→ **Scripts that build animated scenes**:
※ ※ ※
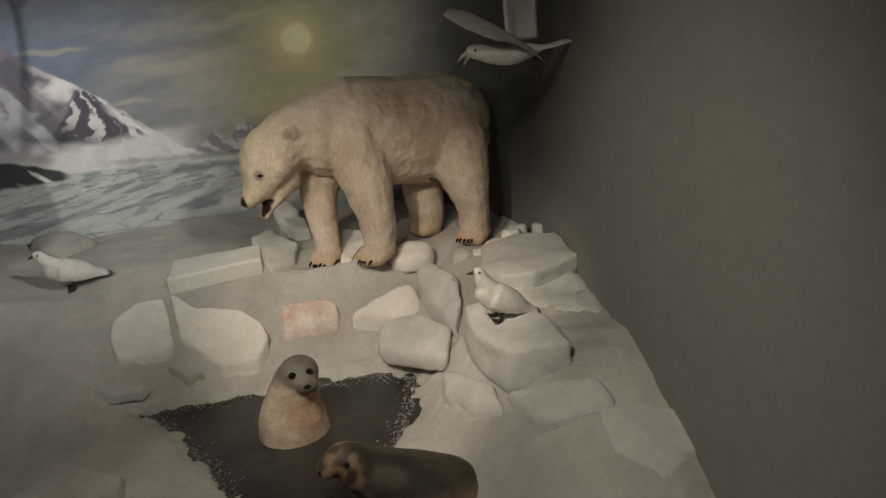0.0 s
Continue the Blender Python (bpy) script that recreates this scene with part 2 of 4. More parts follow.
def mural_colors(x, z):
    n1 = fbm(x * 1.3, z * 3.5, 1)
    n2 = fbm(x * 5, z * 9, 9)
    n3 = fbm(x * 16, z * 22, 17)
    c = np.zeros((*x.shape, 3)) + np.array((0.155, 0.20, 0.29))
    # sky: blue on the west, ochre grey about the sun, shade painted in aloft
    c = paint(c, (0.245, 0.255, 0.25), soft(-2.0, -0.9, x + 0.4 * (n1 - 0.5)))
    c = paint(c, (0.29, 0.295, 0.29), 0.6 * soft(1.6, 1.1, z))
    c = paint(c, (0.31, 0.305, 0.27), 0.4 * soft(0.50, 0.75, fbm(x * 0.9 + 3, (z - 0.10 * x) * 3.2, 31, 3)) * soft(-2.3, -1.2, x))
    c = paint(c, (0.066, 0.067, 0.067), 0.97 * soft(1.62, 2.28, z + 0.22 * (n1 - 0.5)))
    for cx, cz, lx, lz, s in ((-1.30, 2.13, 0.32, 0.045, -0.22), (-0.88, 2.03, 0.18, 0.035, -0.1), (-1.35, 1.60, 0.42, 0.09, 0.05), (-1.62, 1.36, 0.16, 0.02, 0.0), (-2.0, 1.72, 0.22, 0.025, 0.0), (-0.75, 1.83, 0.5, 0.035, 0.12)):
        d = ((x - cx) / lx) ** 2 + ((z - cz - s * (x - cx) + 0.10 * (n2 - 0.5)) / lz) ** 2
        c = paint(c, (0.40, 0.385, 0.33), 0.62 * soft(1.3, 0.1, d + 0.5 * (n3 - 0.5)))
    # sun and its glow, with broken rays below
    r = np.hypot(x + 0.55, (z - 1.65))
    c = paint(c, (0.40, 0.38, 0.255), 0.85 * soft(0.90, 0.08, r + 0.25 * (n2 - 0.5)))
    ray = np.abs(x + 0.55 + 0.12 * (n2 - 0.5)) / (0.14 + 1.0 * np.clip(1.62 - z, 0, 1))
    c = paint(c, (0.43, 0.40, 0.24), 0.75 * soft(1.15, 0.4, ray) * soft(1.64, 1.5, z) * soft(1.0, 1.4, z + 0.2 * n3))
    wisp = fbm((x + 0.8 * z) * 1.6, (z - 0.16 * x) * 6.5, 37, 4)
    c = paint(c, (0.40, 0.39, 0.34), 0.34 * soft(0.48, 0.70, wisp) * soft(-2.3, -1.5, x) * soft(2.05, 1.7, z))
    c = paint(c, (0.16, 0.165, 0.17), 0.35 * soft(0.50, 0.30, wisp) * soft(-2.3, -1.5, x) * soft(0.2, 0.45, r))
    c = paint(c, (0.56, 0.53, 0.29), 0.8 * soft(0.26, 0.08, r + 0.05 * (n3 - 0.5)))
    c = paint(c, (0.74, 0.70, 0.42), soft(0.115, 0.075, r + 0.04 * (n3 - 0.5)))
    # far range
    ridge = np.interp(x, (-1.4, -1.28, -1.19, -1.08, -0.99, -0.9, -0.7, -0.4, 0.2, 1), (0.98, 1.06, 1.12, 1.07, 1.15, 1.10, 1.06, 1.10, 1.02, 1.0)) + 0.11 * (fbm(x * 14, x * 0 + 2, 43, 4) - 0.5)
    far = soft(0.008, -0.008, z - ridge)
    c = paint(c, (0.20, 0.205, 0.22), far)
    c = paint(c, (0.42, 0.42, 0.42), far * soft(0.48, 0.56, fbm(x * 22 + z * 16, z * 12, 41)) * 0.85)
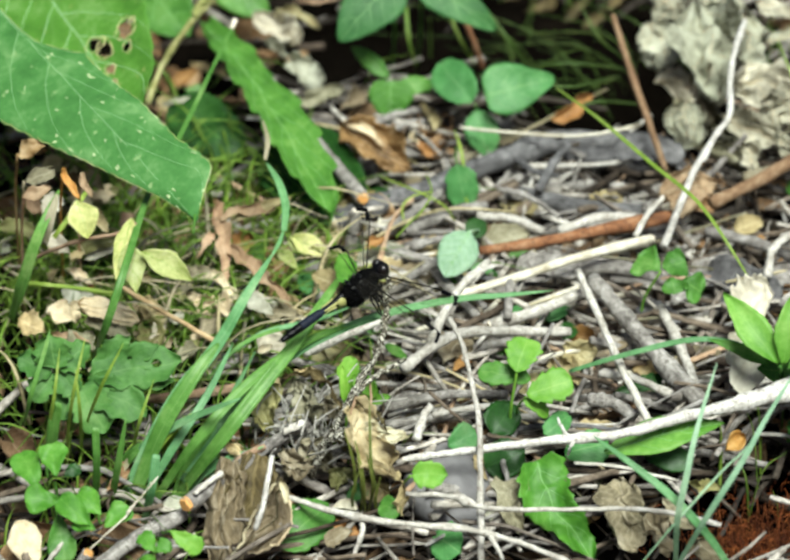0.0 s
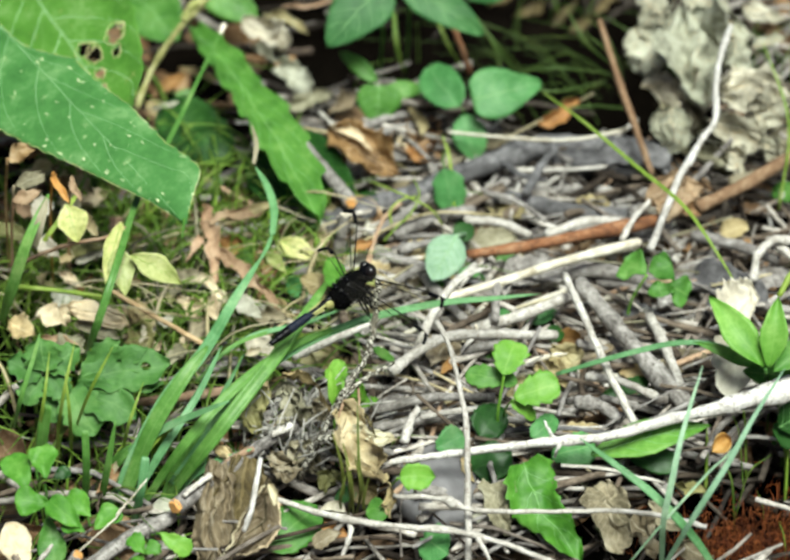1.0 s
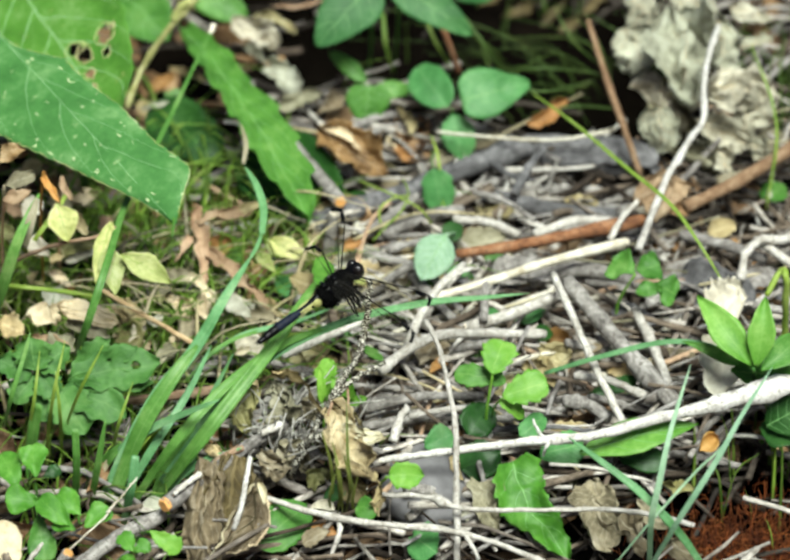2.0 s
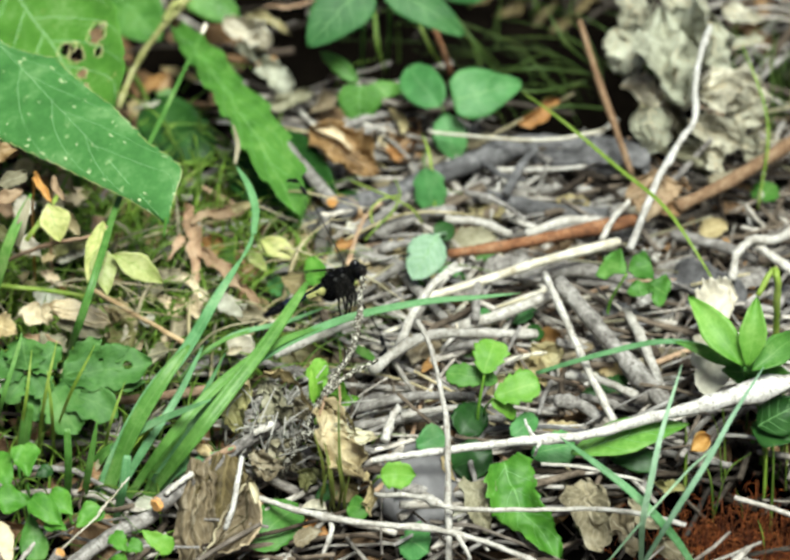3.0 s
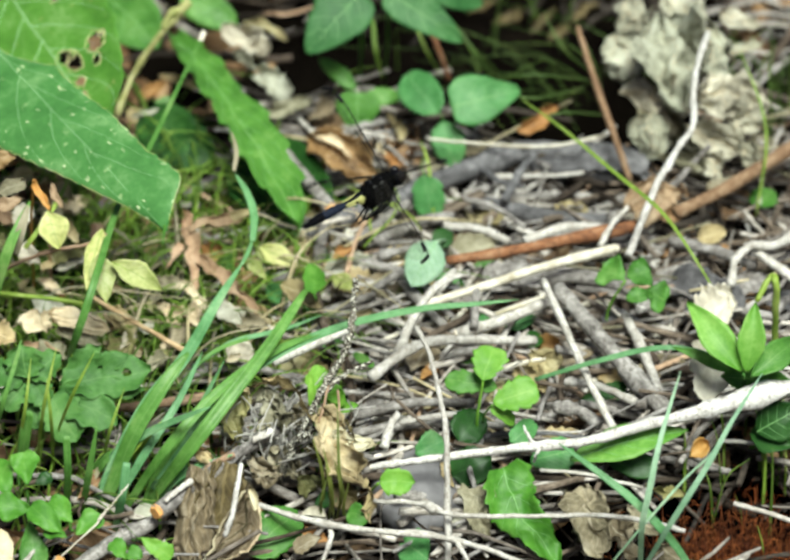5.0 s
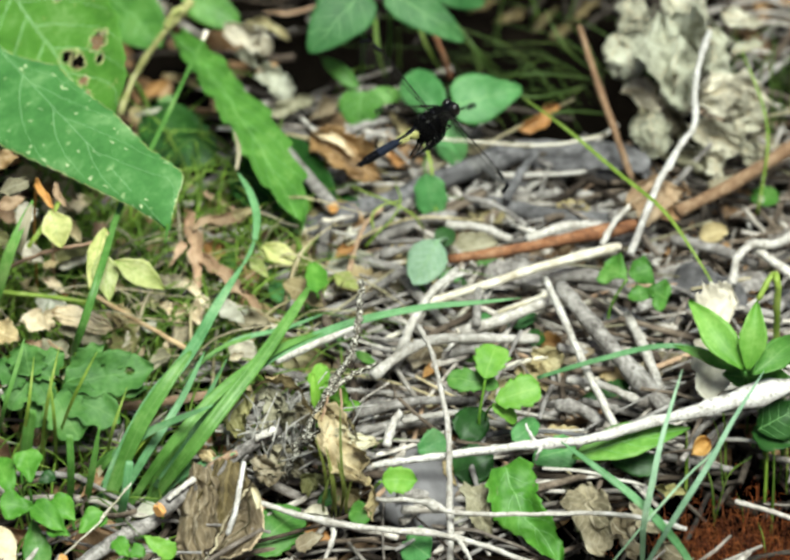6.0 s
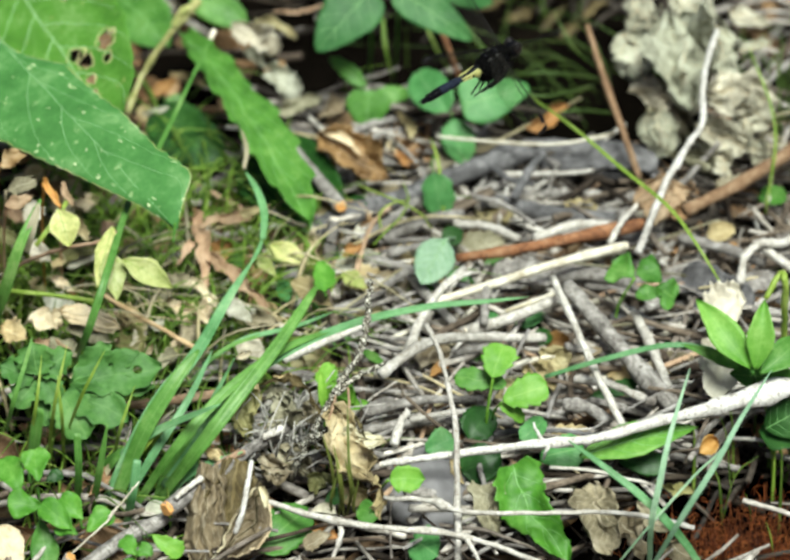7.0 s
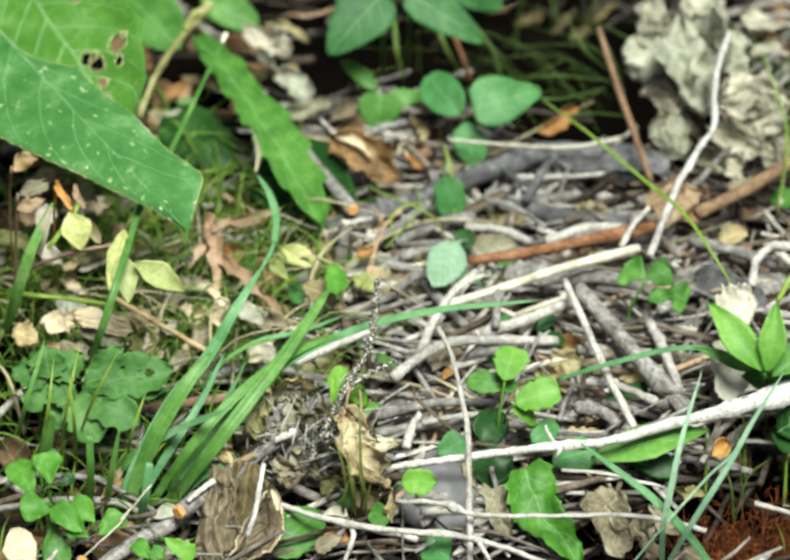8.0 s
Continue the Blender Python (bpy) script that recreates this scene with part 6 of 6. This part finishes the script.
def wing_pose(x, side, sweep, lift):
    """A wing at its joint, swept forward and lifted by degrees."""
    return pose(x, side * 0.0022, 0.0042) @ pose(0, 0, 0, 0, 0, side * (90 - sweep)) @ pose(0, 0, 0, 0, -lift, 0)


def motions():
    walk(dragonfly, [
        (0.0, heading(-0.0299, -0.0914, 0.0533, 34, 16.2)),
        (0.5, heading(-0.0298, -0.0913, 0.0538, 34, 16.9)),
        (1.0, heading(-0.0300, -0.0915, 0.0536, 34, 17.4)),
        (1.5, heading(-0.0301, -0.0915, 0.0539, 34, 17.7)),
        (1.7, heading(-0.0303, -0.0916, 0.0540, 34, 17.6)),
        (2.5, heading(-0.0306, -0.0916, 0.0540, 34, 17.6)),
        (2.8, heading(-0.0277, -0.0650, 0.0394, 41, 6.5)),
        (3.0, heading(-0.0270, -0.0645, 0.0397, 41, -3.0)),
        (3.2, heading(-0.0284, -0.0655, 0.0452, 41, 3.6)),
        (3.5, heading(-0.0261, -0.0639, 0.0481, 41, 4.6)),
        (3.7, heading(-0.0252, -0.0633, 0.0522, 41, 4.9)),
        (3.9, heading(-0.0230, -0.0619, 0.0572, 41, -4.9)),
        (4.1, heading(-0.0217, -0.0610, 0.0608, 41, -2.8)),
        (4.3, heading(-0.0206, -0.0602, 0.0645, 41, -1.0)),
        (4.5, heading(-0.0174, -0.0581, 0.0661, 41, 1.5)),
        (4.7, heading(-0.0158, -0.0570, 0.0680, 41, 0.1)),
        (5.8, heading(0.0004, -0.0461, 0.0898, 41, 4.0)),
        (6.0, heading(0.0043, -0.0434, 0.0912, 41, 4.2)),
        (6.2, heading(0.0075, -0.0413, 0.0933, 41, 4.2)),
        (6.5, heading(0.0141, -0.0369, 0.0992, 41, -0.1)),
        (6.7, heading(0.0158, -0.0357, 0.1018, 41, 1.2)),
        (7.0, heading(0.0227, -0.0310, 0.1075, 41, 3.8)),
        (7.2, heading(0.0266, -0.0284, 0.1122, 41, 5.3)),
        (7.5, heading(0.0351, -0.0227, 0.1187, 41, 3.3)),
        (7.7, heading(0.0395, -0.0197, 0.1260, 41, 3.0)),
        (8.0, heading(0.0466, -0.0150, 0.1371, 41, 3.1)),
    ])
    joints = ((0.0145, 1, 35, -8), (0.0145, -1, 25, 0), (0.0105, 1, 19, -22), (0.0105, -1, 21, -27))
    for k, (wing, (x, side, sweep, lift)) in enumerate(zip(dragonfly_wings, joints)):
        rows = [(0.0, wing_pose(x, side, sweep, lift)), (2.4, wing_pose(x, side, sweep, lift))]
        t, n = 2.6, 0
        while t < 8.0:
            beat = (38, -30)[(n + (k > 1)) % 2]
            rows.append((t, wing_pose(x, side, 4 if k < 2 else -6, beat)))
            t, n = t + 0.0667, n + 1
        rows.append((8.0, wing_pose(x, side, 0, 5)))
        walk(wing, rows)
    for leg, (x, y, z) in dragonfly_legs:
        walk(leg, [(t, pose(x, y, z, 0, fold, 0) @ pose(-x, -y, -z)) for t, fold in ((0.0, 0), (2.6, 0), (3.2, 8), (4.2, 14), (4.8, 68), (8.0, 72))])
    walk(perch, [
        (0.0, pose(-0.0403, -0.0993, -0.0200, 2.71, -1.21, 0)),
        (0.5, pose(-0.0403, -0.0993, -0.0200, 2.73, -1.35, 0)),
        (1.0, pose(-0.0403, -0.0993, -0.0200, 2.50, -0.88, 0)),
        (1.5, pose(-0.0403, -0.0993, -0.0200, 2.68, -0.46, 0)),
        (3.0, pose(-0.0403, -0.0993, -0.0200, 0.68, 0.13, 0)),
        (3.5, pose(-0.0403, -0.0993, -0.0200, -0.00, 0.00, 0)),
        (4.0, pose(-0.0403, -0.0993, -0.0200, -1.31, -0.98, 0)),
        (4.5, pose(-0.0403, -0.0993, -0.0200, -1.86, -1.58, 0)),
        (6.0, pose(-0.0403, -0.0993, -0.0200, -0.43, -0.38, 0)),
        (6.5, pose(-0.0403, -0.0993, -0.0200, 0.01, 0.19, 0)),
        (7.0, pose(-0.0403, -0.0993, -0.0200, -0.29, -0.16, 0)),
        (7.5, pose(-0.0403, -0.0993, -0.0200, -0.72, -0.78, 0)),
        (8.0, pose(-0.0403, -0.0993, -0.0200, -1.68, -1.46, 0)),
    ])


motions()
※ ※ ※
Look back at the data above. Transcribe exactly the lines starting at the line that contains "finishes the script." and ending at the line that contains "return pose(x, side".

Continue the Blender Python (bpy) script that recreates this scene with part 6 of 6. This part finishes the script.
def wing_pose(x, side, sweep, lift):
    """A wing at its joint, swept forward and lifted by degrees."""
    return pose(x, side * 0.0022, 0.0042) @ pose(0, 0, 0, 0, 0, side * (90 - sweep)) @ pose(0, 0, 0, 0, -lift, 0)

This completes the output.